Ms. Gibson’s professional experience began with her role as program representative for UCLA Extension’s Department of the Arts, where she developed and managed 180-200 nationally recognized programs annually. Ms. Gibson later became Director of West Coast Operations at American Film Institute. Her work as the Executive Director of the Long Beach Regional Arts Council in California developed her gifts for working with diverse cultural communities, individual artists and patrons of arts and culture. She directed the city’s first Cultural Masterplan and launched the first Smithsonian Institution Program Affiliation in Long Beach.

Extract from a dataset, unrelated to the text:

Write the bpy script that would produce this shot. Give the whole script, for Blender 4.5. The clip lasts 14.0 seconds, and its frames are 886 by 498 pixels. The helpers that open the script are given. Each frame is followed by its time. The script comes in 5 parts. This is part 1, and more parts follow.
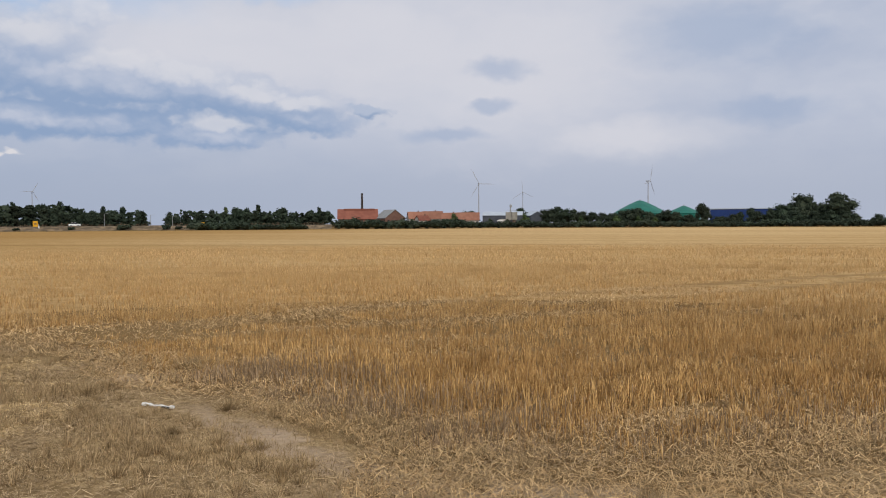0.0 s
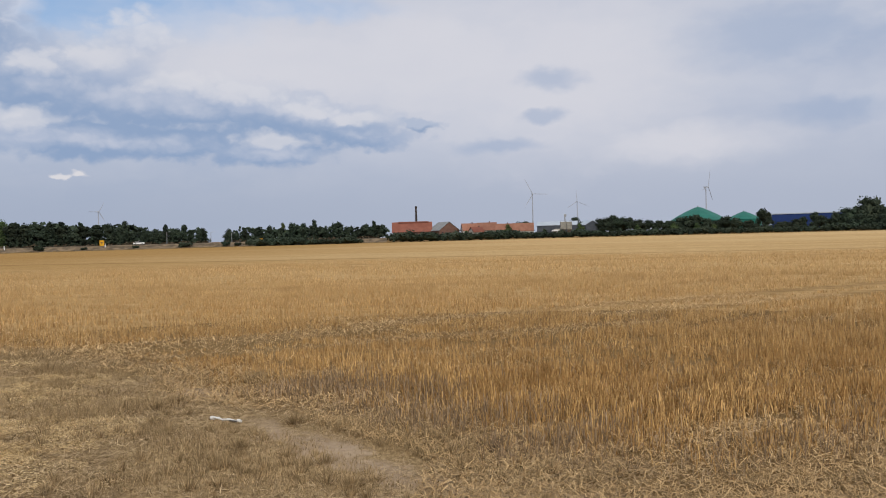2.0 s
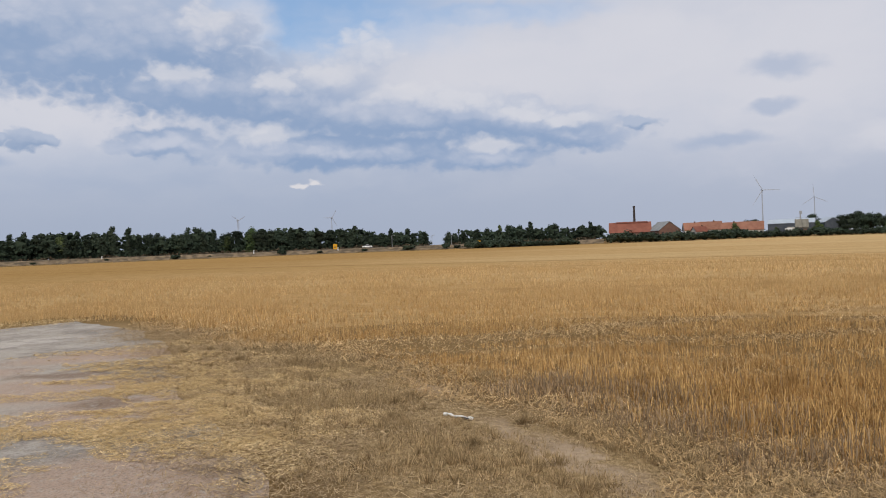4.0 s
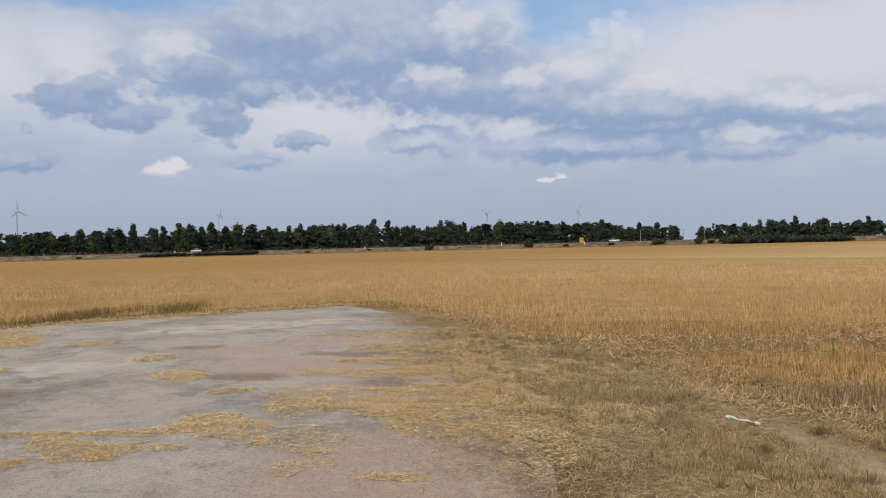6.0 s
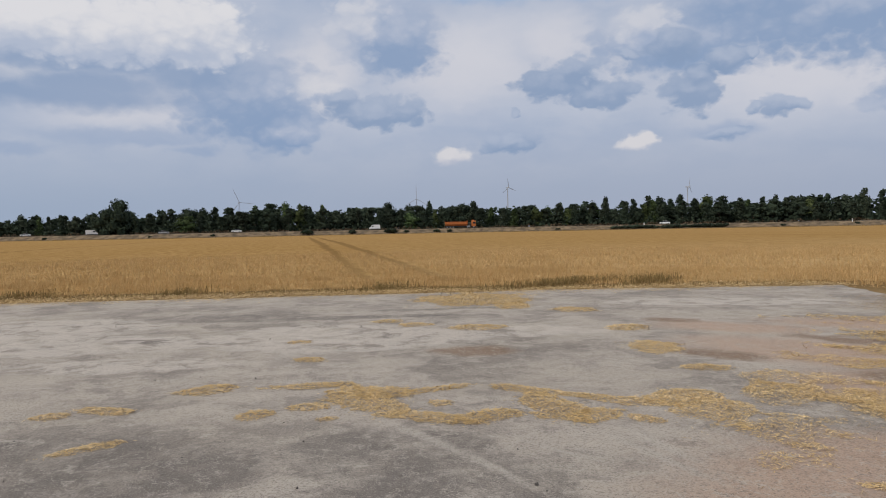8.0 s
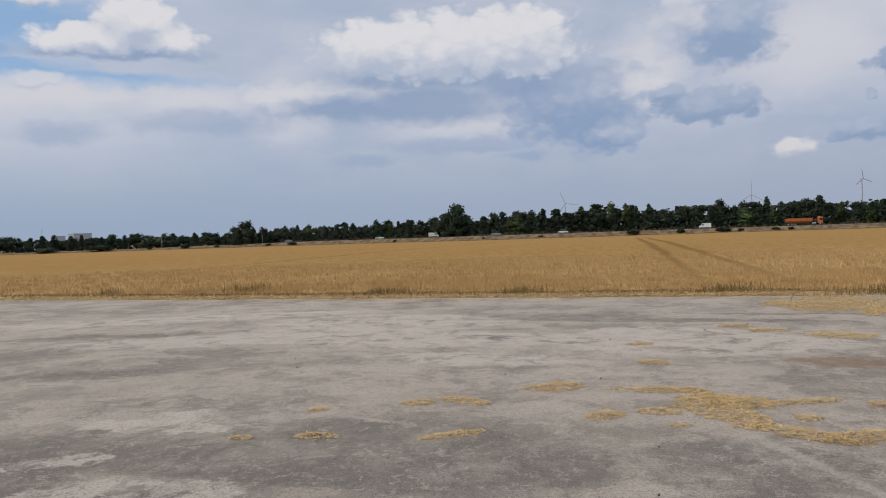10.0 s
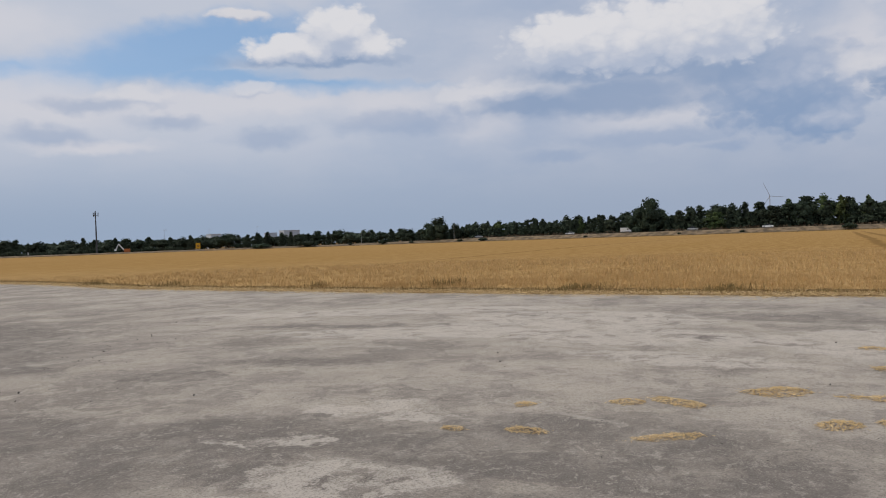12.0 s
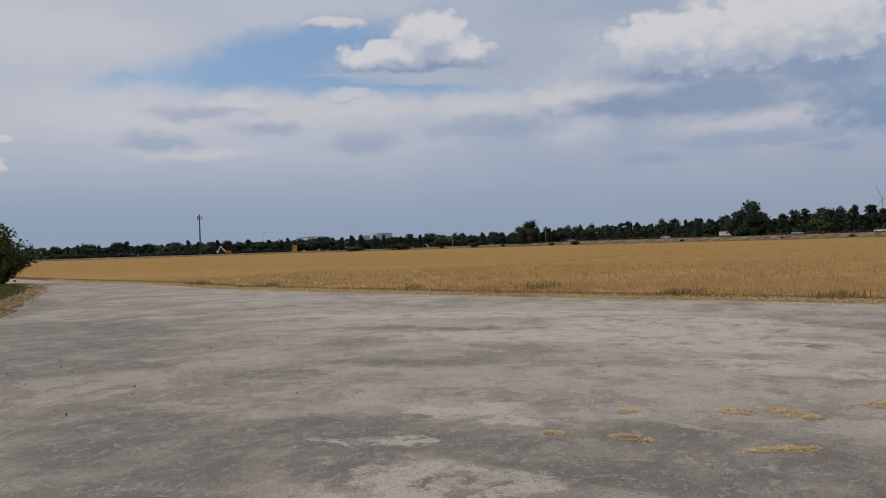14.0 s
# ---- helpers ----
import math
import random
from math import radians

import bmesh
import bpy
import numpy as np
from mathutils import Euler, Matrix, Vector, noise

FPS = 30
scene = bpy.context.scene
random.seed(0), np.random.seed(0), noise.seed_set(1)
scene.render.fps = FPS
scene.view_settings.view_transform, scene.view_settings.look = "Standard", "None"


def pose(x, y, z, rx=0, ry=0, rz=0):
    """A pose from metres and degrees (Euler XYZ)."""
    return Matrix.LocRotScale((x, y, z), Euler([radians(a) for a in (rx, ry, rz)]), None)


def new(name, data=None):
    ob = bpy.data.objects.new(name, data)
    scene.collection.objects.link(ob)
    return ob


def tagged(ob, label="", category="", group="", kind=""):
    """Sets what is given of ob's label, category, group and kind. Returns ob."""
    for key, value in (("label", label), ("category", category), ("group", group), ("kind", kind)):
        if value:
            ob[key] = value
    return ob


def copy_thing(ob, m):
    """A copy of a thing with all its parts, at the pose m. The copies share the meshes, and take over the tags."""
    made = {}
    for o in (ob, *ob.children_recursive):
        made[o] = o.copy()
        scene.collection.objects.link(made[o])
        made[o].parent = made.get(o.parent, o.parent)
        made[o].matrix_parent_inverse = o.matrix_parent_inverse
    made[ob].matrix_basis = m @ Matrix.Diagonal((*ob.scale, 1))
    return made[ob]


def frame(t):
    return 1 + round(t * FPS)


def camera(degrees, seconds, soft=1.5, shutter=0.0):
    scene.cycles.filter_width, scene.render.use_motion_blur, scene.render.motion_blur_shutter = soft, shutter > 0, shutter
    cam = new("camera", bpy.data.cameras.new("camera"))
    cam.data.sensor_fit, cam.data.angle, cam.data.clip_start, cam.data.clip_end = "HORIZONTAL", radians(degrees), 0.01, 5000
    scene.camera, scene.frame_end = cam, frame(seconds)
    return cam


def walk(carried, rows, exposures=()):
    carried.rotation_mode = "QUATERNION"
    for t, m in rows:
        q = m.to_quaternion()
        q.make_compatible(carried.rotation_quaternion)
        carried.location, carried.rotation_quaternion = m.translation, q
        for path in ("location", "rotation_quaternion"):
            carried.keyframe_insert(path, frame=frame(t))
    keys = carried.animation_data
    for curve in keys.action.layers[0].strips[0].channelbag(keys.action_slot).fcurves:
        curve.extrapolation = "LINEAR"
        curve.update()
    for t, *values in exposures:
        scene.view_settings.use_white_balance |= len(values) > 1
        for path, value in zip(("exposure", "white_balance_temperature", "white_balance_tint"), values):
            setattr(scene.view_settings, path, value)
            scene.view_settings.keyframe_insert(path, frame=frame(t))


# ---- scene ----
cam = camera(58.59, 14.0, soft=1.05)
# seconds, metres, yaw, pitch, roll
ROWS = [
    (0.0, 0.000, -0.000, 1.600, 0.00, -1.87, 0.37),
    (0.5, -0.008, 0.006, 1.601, 0.19, -1.37, 0.51),
    (1.0, -0.021, 0.007, 1.603, 0.31, -1.06, 0.95),
    (1.5, -0.045, 0.013, 1.603, 1.30, -1.01, 1.39),
    (2.0, -0.053, 0.008, 1.604, 3.92, -0.96, 1.54),
    (2.5, -0.069, 0.005, 1.604, 4.29, -1.01, 1.68),
    (3.0, -0.120, 0.024, 1.603, 11.42, -0.84, 2.02),
    (3.2, -0.127, 0.031, 1.602, 13.99, -0.69, 2.16),
    (5.3, -0.287, -0.078, 1.605, 27.44, -0.40, 1.55),
    (5.5, -0.314, -0.094, 1.606, 29.94, -0.41, 1.51),
    (6.0, -0.406, -0.152, 1.605, 37.18, -0.27, 1.40),
    (6.5, -0.505, -0.192, 1.602, 47.48, 0.04, 1.69),
    (7.0, -0.573, -0.117, 1.606, 60.19, 0.27, 0.08),
    (7.5, -0.608, -0.066, 1.603, 65.81, -0.02, 0.66),
    (8.0, -0.640, -0.108, 1.599, 70.21, -1.54, 1.11),
    (8.5, -0.691, -0.177, 1.593, 77.31, -1.41, 1.15),
    (8.7, -0.696, -0.203, 1.595, 80.87, -1.31, 1.36),
    (11.0, -0.762, -0.370, 1.598, 99.81, -0.88, 1.88),
    (11.5, -0.757, -0.427, 1.598, 104.49, -0.88, 2.01),
    (12.0, -0.759, -0.472, 1.595, 107.18, -0.76, 2.06),
    (12.5, -0.758, -0.509, 1.596, 109.96, -0.68, 1.84),
    (13.0, -0.765, -0.539, 1.595, 113.30, -0.55, 2.01),
    (13.5, -0.752, -0.557, 1.591, 114.01, -0.31, 1.62),
    (14.0, -0.750, -0.564, 1.589, 113.78, -0.30, 1.81),
]
EXPOSURES = [(0.0, 0.0), (6.0, 0.0), (7.5, -0.1), (8.7, -0.1), (11.0, -0.1), (12.5, -0.14), (13.0, -0.25), (14.0, -0.32)]
walk(cam, [(t, pose(x, y, h, 90 + pitch, roll, yaw)) for t, x, y, h, yaw, pitch, roll in ROWS], EXPOSURES)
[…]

In 2000, Ms. Gibson was appointed the fourth president and CEO of the Association of Performing Arts Presenters, the leading service and advocacy organization for the presenting industry worldwide. Ms. Gibson engaged the association in new technologies and expanded its reach globally and across industry sectors, including partnerships with the leadership of Consejo Nacional de la Cultura y las Artes in Mexico, the French Embassy Cultural Services Division, the Netherlands Consulate, and the Cultural Ministry of Colombia, among others. She served as a Commissioner on the Culture Committee of the U.S. National Commission for UNESCO from 2005 to 2009.
In 2004, Ms. Gibson launched the Creative Campus Initiative with a landmark meeting of the American Assembly at Columbia University, and in 2007 the Creative Campus Innovations Grant Program to support exemplary cross-campus, interdisciplinary projects that integrate the arts into the academy.
Ms. Gibson became an independent consultant in July 2011 and the following year formed Sandra L. Gibson and Associates, LLC, a consulting practice dedicated to advancing the arts, culture, and education globally. She is an ethnomusicologist and musician with a master’s degree in music from Northwestern University.
Brent D. Glass
Brent D. Glass is Director Emeritus of the Smithsonian’s National Museum of American History, the world’s largest museum devoted to telling the story of America.
A national leader in the preservation, interpretation, and promotion of history, Mr. Glass is a public historian who pioneered influential oral history and material culture studies, an author, television presence, and international speaker on public memory and museum management. As director of the National Museum of American History from 2002 to 2011, Mr. Glass led a two-year, $87 million renovation and development of 20 new exhibitions including a new gallery for the Star-Spangled Banner, the flag that inspired the national anthem.
Mr. Glass is an active member of and consultant to the diplomatic, cultural, and academic communities. For 10 years, he was a member of the Flight 93 Memorial Advisory Commission. He travels frequently as a featured speaker and participant in U.S. State Department cultural diplomacy programs and currently serves as a consultant and advisor to cultural and educational organizations including The Presidio in San Francisco, the DeVos Institute of Arts Management, and Drexel University in Philadelphia. Before joining the Smithsonian, Mr. Glass served from 1987 to 2002 as executive director of the Pennsylvania Historical and Museum Commission, managing the largest and most comprehensive state history program in the country.
Mr. Glass earned his doctorate in history from the University of North Carolina-Chapel Hill, a master’s degree in American Studies from New York University, and a bachelor’s degree from Lafayette College.